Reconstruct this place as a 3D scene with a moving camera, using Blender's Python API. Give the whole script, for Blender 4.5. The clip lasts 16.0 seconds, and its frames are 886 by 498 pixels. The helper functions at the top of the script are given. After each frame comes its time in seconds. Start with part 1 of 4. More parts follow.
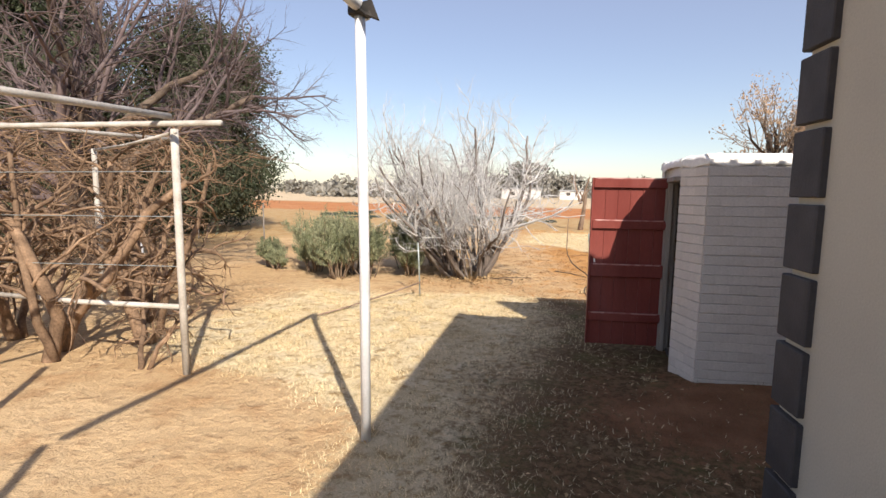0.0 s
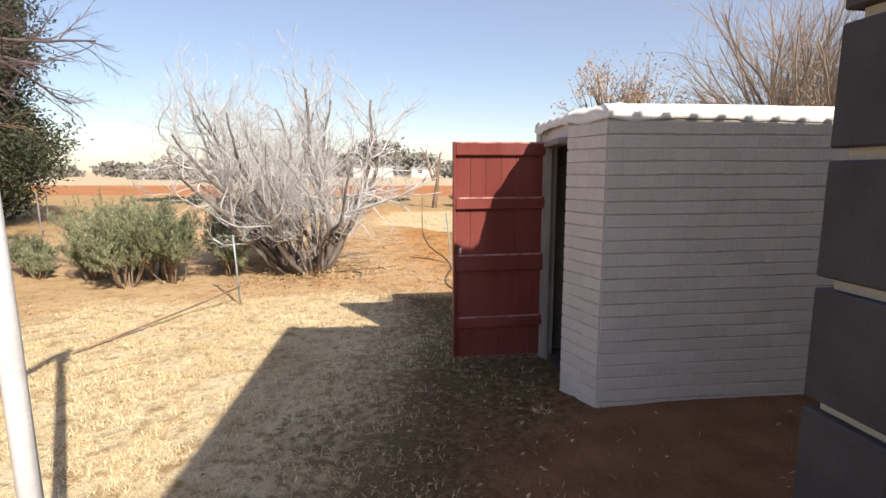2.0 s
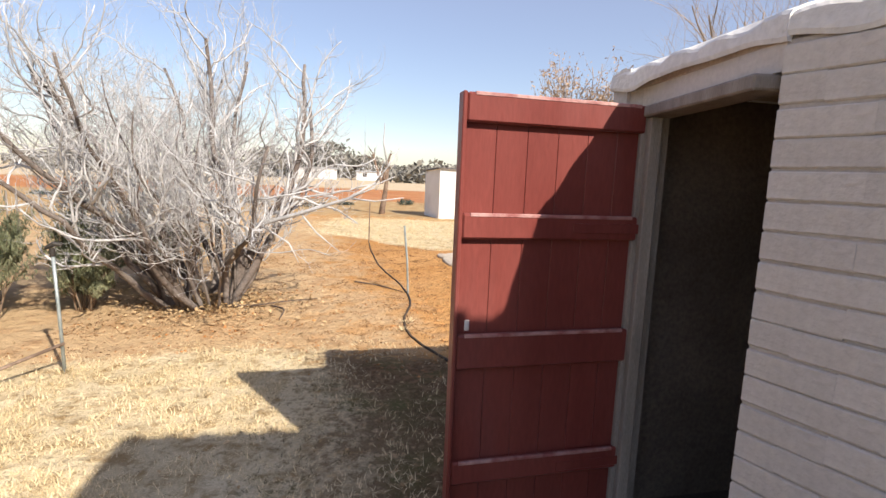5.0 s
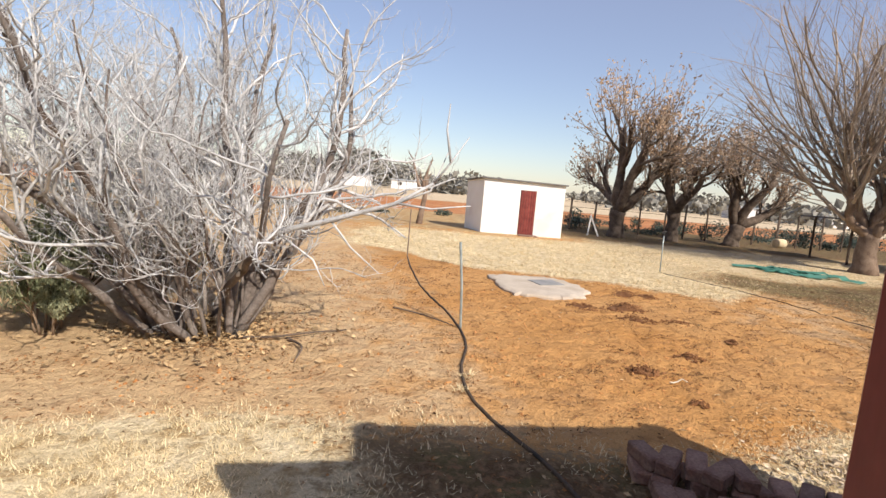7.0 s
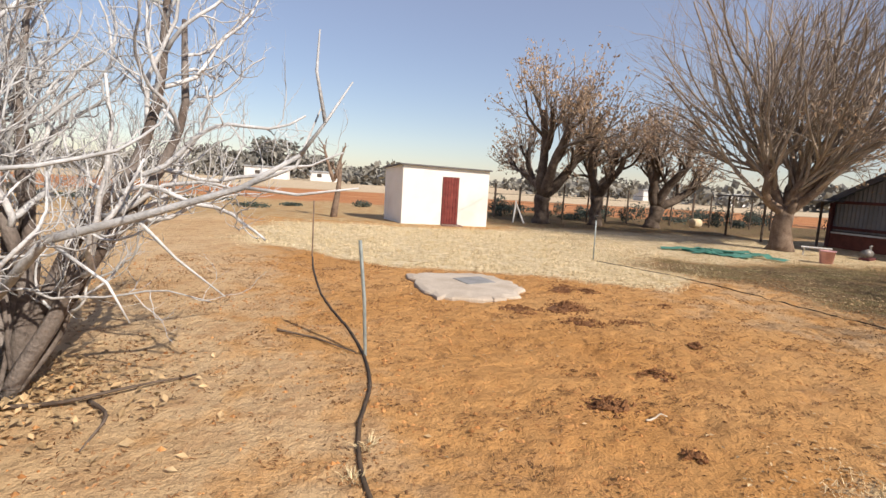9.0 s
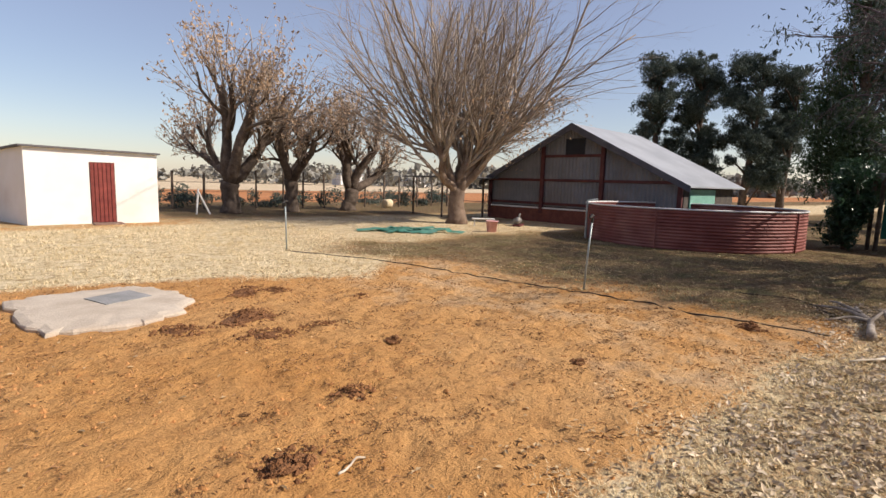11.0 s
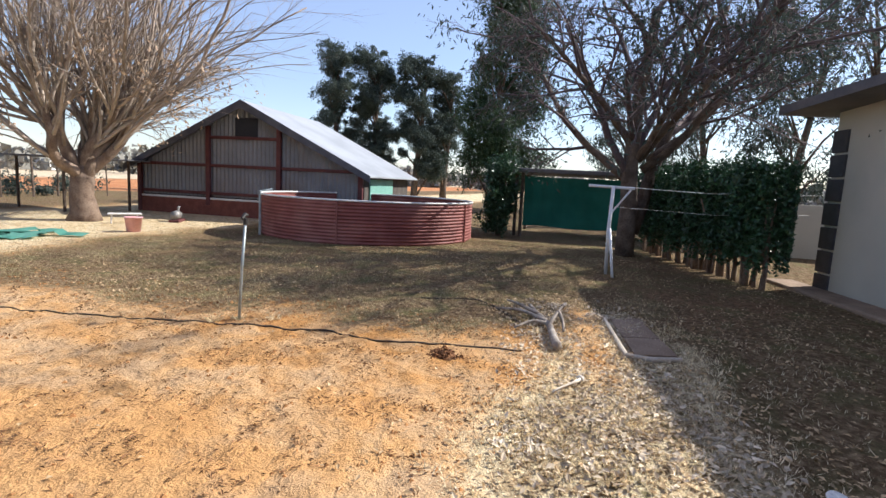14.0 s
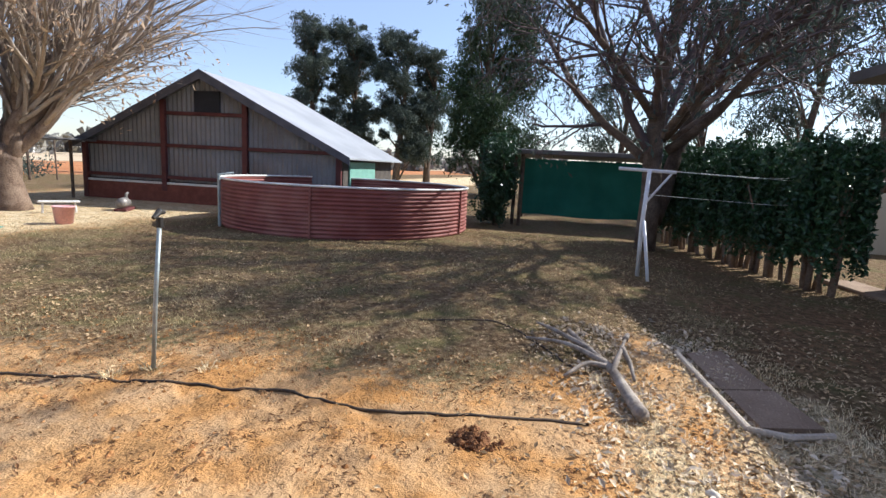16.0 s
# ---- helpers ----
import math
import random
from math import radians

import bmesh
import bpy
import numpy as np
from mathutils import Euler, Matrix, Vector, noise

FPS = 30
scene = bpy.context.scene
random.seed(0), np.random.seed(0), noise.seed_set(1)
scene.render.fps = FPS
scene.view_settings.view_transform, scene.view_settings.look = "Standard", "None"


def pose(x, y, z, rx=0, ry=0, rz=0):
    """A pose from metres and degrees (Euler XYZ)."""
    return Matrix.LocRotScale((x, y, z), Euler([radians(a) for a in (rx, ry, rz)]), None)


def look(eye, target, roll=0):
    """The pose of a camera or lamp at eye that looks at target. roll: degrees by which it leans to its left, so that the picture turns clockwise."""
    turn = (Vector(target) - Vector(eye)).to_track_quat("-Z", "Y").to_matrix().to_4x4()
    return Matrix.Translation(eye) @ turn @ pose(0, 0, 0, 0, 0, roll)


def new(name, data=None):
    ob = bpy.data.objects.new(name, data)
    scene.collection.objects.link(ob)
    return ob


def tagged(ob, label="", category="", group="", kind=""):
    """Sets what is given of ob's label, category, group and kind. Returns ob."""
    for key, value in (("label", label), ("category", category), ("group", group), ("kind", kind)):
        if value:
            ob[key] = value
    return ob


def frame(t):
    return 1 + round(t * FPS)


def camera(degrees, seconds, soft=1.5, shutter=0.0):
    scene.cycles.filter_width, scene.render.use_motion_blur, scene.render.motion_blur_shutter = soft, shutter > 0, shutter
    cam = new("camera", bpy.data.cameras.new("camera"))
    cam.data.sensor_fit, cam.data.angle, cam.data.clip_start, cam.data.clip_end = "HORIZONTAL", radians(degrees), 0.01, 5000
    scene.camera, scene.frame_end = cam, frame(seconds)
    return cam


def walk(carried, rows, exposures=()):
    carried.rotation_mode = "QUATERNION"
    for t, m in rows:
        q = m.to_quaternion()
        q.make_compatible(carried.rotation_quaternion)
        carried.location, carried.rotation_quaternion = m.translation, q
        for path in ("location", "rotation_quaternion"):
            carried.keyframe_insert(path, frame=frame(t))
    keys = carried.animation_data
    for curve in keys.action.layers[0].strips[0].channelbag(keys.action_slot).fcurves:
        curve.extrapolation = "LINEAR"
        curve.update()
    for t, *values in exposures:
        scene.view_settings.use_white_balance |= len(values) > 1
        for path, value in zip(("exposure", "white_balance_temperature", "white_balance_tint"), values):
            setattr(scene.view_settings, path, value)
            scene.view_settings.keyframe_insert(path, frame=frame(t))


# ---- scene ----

────────

Extract every line above containing the word "keys".

    keys = carried.animation_data
    for curve in keys.action.layers[0].strips[0].channelbag(keys.action_slot).fcurves:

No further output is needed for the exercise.